-- START OF Source material --

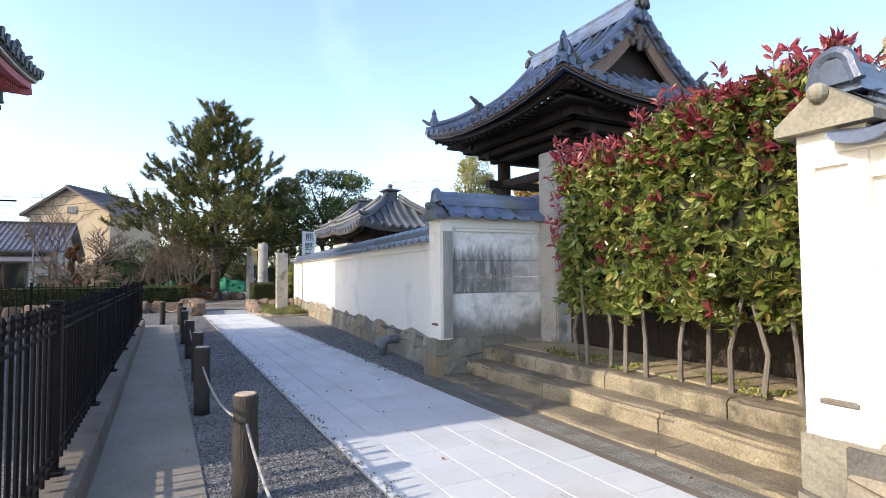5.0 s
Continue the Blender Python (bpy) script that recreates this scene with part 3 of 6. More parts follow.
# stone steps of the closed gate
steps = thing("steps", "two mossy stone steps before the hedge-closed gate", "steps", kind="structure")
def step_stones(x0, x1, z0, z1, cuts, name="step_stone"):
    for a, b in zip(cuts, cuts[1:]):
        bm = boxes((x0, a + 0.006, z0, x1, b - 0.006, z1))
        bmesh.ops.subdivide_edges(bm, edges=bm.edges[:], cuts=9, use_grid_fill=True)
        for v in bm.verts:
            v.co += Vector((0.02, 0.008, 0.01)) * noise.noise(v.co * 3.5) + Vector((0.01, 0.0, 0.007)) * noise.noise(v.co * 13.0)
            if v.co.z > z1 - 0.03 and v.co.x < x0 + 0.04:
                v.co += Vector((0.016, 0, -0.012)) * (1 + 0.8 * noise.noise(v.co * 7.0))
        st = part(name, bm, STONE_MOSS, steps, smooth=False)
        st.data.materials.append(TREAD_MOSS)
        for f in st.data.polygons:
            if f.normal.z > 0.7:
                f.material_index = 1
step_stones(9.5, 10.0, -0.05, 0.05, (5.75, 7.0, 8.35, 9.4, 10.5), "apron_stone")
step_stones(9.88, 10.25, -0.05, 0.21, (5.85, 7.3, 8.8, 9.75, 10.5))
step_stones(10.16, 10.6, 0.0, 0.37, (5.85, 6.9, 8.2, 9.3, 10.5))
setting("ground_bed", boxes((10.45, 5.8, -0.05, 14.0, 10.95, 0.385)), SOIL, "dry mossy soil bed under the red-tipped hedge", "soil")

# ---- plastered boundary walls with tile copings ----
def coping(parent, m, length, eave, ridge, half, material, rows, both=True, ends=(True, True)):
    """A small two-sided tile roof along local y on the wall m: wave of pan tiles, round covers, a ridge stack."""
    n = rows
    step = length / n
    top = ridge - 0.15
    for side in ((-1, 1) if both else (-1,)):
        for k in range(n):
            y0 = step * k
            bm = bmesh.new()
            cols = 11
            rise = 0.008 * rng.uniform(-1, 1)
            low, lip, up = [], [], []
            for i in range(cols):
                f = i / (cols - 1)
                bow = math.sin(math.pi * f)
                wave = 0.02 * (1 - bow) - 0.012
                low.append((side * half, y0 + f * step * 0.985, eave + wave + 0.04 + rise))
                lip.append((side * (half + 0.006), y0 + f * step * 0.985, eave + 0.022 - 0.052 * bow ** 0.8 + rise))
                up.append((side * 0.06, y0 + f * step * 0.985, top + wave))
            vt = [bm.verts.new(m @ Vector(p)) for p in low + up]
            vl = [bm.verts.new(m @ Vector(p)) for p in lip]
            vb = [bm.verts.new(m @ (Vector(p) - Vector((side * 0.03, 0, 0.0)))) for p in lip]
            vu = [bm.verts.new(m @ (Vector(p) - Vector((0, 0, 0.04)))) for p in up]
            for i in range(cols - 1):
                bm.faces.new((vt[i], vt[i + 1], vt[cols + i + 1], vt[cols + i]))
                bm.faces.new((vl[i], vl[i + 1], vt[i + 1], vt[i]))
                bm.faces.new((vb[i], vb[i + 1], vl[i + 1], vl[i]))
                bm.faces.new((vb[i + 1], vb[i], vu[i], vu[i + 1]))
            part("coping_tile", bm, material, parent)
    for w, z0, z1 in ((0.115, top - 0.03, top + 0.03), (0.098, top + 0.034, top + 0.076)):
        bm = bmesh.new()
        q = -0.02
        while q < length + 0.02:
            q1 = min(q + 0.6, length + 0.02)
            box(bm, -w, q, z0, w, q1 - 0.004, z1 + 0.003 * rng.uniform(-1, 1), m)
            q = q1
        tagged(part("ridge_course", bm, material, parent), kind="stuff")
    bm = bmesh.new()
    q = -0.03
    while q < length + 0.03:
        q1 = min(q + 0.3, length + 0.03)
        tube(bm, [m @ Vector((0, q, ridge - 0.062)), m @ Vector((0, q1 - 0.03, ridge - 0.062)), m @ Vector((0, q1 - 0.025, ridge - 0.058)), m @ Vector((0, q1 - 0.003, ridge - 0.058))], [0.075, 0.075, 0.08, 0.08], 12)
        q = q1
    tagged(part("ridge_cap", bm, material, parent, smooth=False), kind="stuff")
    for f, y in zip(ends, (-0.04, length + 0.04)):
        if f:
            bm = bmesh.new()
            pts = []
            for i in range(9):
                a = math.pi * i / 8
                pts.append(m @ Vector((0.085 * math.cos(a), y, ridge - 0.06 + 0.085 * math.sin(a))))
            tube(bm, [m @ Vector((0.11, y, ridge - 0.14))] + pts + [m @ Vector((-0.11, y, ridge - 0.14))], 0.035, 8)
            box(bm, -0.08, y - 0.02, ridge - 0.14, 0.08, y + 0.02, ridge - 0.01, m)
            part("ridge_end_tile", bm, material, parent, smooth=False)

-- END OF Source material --

From the data above, pick out each line containing "with" and copy it.

Continue the Blender Python (bpy) script that recreates this scene with part 3 of 6. More parts follow.
# ---- plastered boundary walls with tile copings ----